> GIVEN INSTRUCTION
Among the entries below, count the lines where the string "that" occurs, and give only the number.

> INFORMATION GIVEN
====
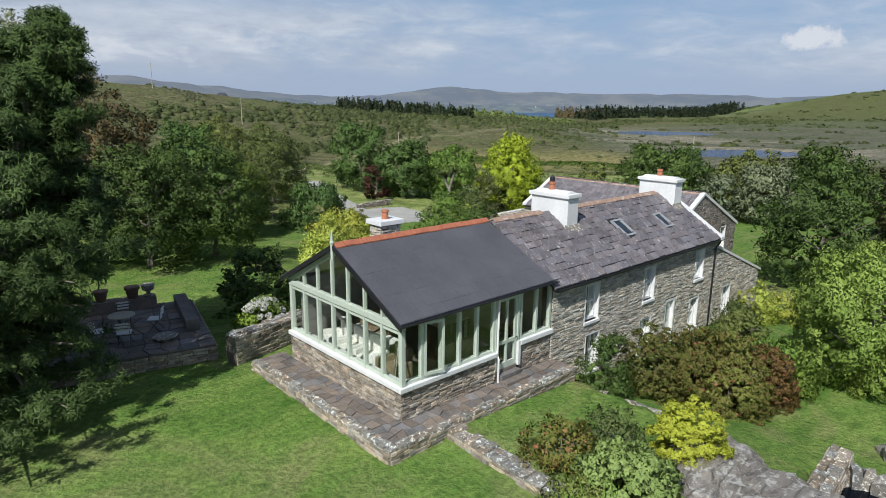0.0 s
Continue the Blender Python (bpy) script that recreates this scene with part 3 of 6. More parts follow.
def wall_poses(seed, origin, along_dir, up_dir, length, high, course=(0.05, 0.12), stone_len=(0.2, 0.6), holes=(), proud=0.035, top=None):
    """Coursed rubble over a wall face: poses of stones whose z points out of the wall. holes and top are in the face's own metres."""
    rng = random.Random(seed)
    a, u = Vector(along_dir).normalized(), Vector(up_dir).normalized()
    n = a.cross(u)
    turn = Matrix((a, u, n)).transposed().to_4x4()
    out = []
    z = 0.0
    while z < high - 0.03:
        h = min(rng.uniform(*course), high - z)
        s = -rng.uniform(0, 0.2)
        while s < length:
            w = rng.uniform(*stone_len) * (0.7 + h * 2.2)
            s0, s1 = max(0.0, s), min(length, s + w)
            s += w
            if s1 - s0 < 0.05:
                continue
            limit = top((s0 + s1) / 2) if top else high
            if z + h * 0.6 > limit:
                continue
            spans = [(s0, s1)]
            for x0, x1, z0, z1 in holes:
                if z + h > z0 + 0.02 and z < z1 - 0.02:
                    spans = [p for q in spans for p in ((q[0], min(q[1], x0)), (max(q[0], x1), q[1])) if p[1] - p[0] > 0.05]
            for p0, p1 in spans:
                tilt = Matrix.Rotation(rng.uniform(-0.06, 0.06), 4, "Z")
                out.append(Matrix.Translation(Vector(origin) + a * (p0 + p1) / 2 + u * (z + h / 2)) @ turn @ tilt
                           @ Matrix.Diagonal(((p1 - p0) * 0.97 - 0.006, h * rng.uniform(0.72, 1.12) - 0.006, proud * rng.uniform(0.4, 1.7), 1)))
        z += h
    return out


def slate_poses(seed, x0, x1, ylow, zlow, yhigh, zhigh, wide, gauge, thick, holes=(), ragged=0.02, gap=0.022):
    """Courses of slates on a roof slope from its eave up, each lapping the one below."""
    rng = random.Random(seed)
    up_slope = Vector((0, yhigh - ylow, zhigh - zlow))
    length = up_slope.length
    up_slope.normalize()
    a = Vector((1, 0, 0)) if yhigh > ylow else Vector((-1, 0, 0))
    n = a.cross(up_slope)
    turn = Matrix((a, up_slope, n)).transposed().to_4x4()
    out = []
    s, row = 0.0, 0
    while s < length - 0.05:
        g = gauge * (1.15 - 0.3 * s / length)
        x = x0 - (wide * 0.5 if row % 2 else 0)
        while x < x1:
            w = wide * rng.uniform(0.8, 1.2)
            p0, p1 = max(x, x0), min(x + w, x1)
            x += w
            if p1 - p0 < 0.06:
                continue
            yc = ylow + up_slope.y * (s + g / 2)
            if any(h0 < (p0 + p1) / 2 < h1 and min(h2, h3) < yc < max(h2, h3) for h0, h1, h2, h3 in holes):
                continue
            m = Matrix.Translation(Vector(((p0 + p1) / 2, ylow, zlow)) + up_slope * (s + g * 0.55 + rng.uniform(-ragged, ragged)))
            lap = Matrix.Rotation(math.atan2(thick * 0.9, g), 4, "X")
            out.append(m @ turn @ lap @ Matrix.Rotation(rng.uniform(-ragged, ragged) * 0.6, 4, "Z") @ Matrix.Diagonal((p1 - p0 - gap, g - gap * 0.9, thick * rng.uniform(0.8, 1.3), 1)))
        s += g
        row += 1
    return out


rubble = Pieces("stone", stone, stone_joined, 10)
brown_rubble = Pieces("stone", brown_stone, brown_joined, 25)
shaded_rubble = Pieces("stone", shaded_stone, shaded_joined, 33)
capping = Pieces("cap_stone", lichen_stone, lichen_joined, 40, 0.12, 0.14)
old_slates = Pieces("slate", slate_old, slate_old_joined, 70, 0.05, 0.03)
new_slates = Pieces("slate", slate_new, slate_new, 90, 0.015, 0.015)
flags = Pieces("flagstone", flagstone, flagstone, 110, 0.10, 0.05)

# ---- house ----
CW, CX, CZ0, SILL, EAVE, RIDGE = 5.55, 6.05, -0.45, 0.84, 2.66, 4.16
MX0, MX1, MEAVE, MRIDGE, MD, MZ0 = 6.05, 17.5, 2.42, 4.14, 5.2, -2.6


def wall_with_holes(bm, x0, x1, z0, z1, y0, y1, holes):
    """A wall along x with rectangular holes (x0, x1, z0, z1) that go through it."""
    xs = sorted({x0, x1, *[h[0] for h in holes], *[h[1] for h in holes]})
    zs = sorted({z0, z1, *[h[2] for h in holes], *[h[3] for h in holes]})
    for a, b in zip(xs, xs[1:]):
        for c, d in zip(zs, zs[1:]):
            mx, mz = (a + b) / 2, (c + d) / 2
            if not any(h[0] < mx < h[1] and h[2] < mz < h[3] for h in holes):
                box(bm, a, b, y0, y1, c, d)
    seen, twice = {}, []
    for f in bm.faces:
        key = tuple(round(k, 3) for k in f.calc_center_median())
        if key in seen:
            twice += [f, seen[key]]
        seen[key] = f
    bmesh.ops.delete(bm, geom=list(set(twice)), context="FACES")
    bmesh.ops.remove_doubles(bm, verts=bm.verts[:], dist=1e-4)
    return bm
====
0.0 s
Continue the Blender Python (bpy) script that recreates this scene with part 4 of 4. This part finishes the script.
====
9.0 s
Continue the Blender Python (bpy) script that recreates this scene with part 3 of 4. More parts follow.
====
> ANSWER TO THE TASK
4